- Mon Feb 13, 2017 3:15 pm
#62518
Hello, Cicero,
Sorry for the late answer. Looks like my providers spam filter is eating the forum notifications
I have no problem helping you out, I've done quite a bit more to this project that I just haven't had the time to release.
That sounds great - thank you!
Unfortunately I've never used lua though!
I think this is not a big problem. 5 weeks ago, I haven't either.
Usually you don't do big things in lua. You just write small codelets to connect the C-functions, which are surfaced to "lua land" by tiny wrapper functions.
As you may see from my github, I'm right now trying to get a PR pulled with a interface to the espconn ping service.
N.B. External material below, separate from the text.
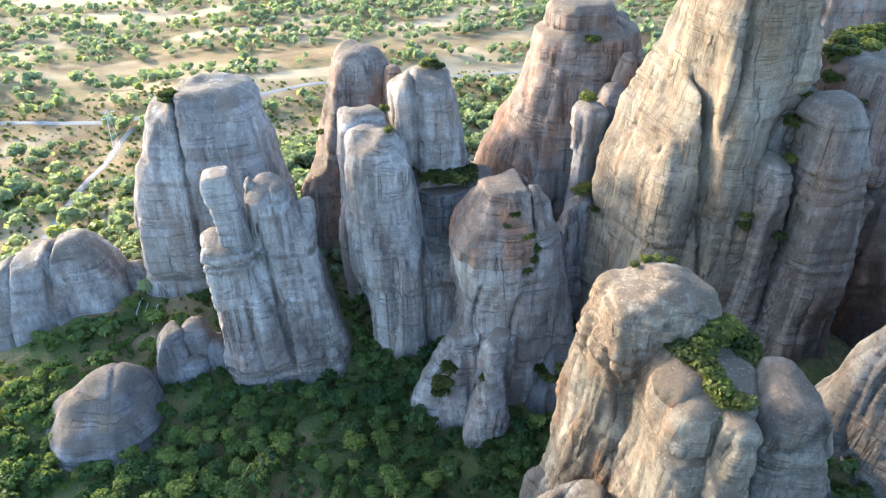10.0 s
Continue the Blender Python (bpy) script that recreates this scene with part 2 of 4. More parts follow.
def ground_material():
    m, t, out = nodes_of("dry_ground")
    big = noise_fac(t, (0.03, 0.03, 0.03), 6, 0.6)
    soil = mixc(t, ramp(t, big, [(0.4, BLACK), (0.62, WHITE)]), (0.108, 0.073, 0.041), (0.185, 0.134, 0.074))
    fine = noise_fac(t, (0.7, 0.7, 0.7), 7, 0.75)
    soil = mixc(t, 0.6, soil, ramp(t, fine, [(0.3, (0.2, 0.2, 0.2)), (0.7, (0.75, 0.75, 0.72))]), "OVERLAY")
    weeds = noise_fac(t, (0.11, 0.11, 0.11), 8, 0.75, 0.4)
    at = t.nodes.new("ShaderNodeAttribute")
    at.attribute_name = "green"
    w = mathn(t, "ADD", weeds, mathn(t, "MULTIPLY", at.outputs["Fac"], 0.26))
    green = mixc(t, fine, (0.045, 0.056, 0.021), (0.098, 0.102, 0.038))
    col = mixc(t, ramp(t, w, [(0.47, BLACK), (0.62, WHITE)]), soil, green)
    tuft = noise_fac(t, (1.6, 1.6, 1.6), 5, 0.7)
    col = mixc(t, 0.5, col, ramp(t, tuft, [(0.34, (0.16, 0.17, 0.14)), (0.66, (0.78, 0.77, 0.72))]), "OVERLAY")
    fa = t.nodes.new("ShaderNodeAttribute")
    fa.attribute_name = "field"
    straw = mixc(t, fine, (0.23, 0.175, 0.108), (0.33, 0.26, 0.165))
    col = mixc(t, fa.outputs["Fac"], col, straw)
    p = node(t, "ShaderNodeBsdfPrincipled", Roughness=0.95)
    p.inputs["Specular IOR Level"].default_value = 0.1
    t.links.new(col, p.inputs["Base Color"])
    t.links.new(bumped(t, fine, 0.6, 0.5, bumped(t, weeds, 0.5, 1.2)), p.inputs["Normal"])
    t.links.new(p.outputs[0], out.inputs[0])
    return m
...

This is a good trainig for this kind of lua-C interfacing. I feel I had some breakthrough yesterday and am on a good way now.
Unfortunately, my time is not that ample, so sometimes things may take a bit.
I see that there are two ways to electrically connect the ENC28J60 - your resistor scheme
https://github.com/Cicero-MF/esp_enc28j ... wiring.pngand UPIP using Mosfets.
https://github.com/UIPEthernet/UIPEther ... wiring.PNGI've ordered some of those BS170. Am I correct that both schematics are logically equivalent ? Which one is the more stable / reliable one?
I think I'll try to get your git firmware running first, so I can be sure that the hardware part is working.
Next step would be to surface your enc28j60.c to lua land and try to load / configure / blink / regdump and maybe even send/recieve raw packets.
Then I'd try to surface the netif driver interface to lua land and then connect both sides by a simple main loop followong the the lwip netif doku.
If you could see where lwip does that processing then that may remove the reliance on stack.c.
Maybe I underestimate the task. But when I glance into the lwip doku
- http://lwip.wikia.com/wiki/LwIP_with_or_without_an_operating_system
- http://lwip.wikia.com/wiki/Writing_a_device_driver
- http://lwip.wikia.com/wiki/Network_interfaces_management
this does not look that difficult.
I even could imagine to implement the main callbacks lwip <-> driver in lua, at least for testing, debugging and maybe API for special tasks (just think of packet filtering...).
But most of the use cases will rely on a reliable tested connection implemented in C.
Lua land can be used to configure SPI, driver, IP and stuff like that.
my initial guess is you'll have to tap into the tcpip_thread() -> sys_timeouts_mbox_fetch() and have a good look down that rabbit hole!
This is somewhat contrary to above mentioned docu.
Well, it may be some flats up or down the rabbit hole, of course.
You need to also have a method of distinguishing between interfaces for each packet received, wifi/wired at the low level as well.
I despereately expect lwip to take care of that.
At least I could alread get diffent interfaces listed for wifi and loopback (similiar to *nix ifconfig)
at the time when I looked into it, it wasn't open enough and still required some closed binary blobs which restricted full lwip implementation.
That would be really bad.
You think they don't have a full lwip on board?
And / or tweaked it in some inseperable way with their espconn stuff?
This might be a game killer, actually.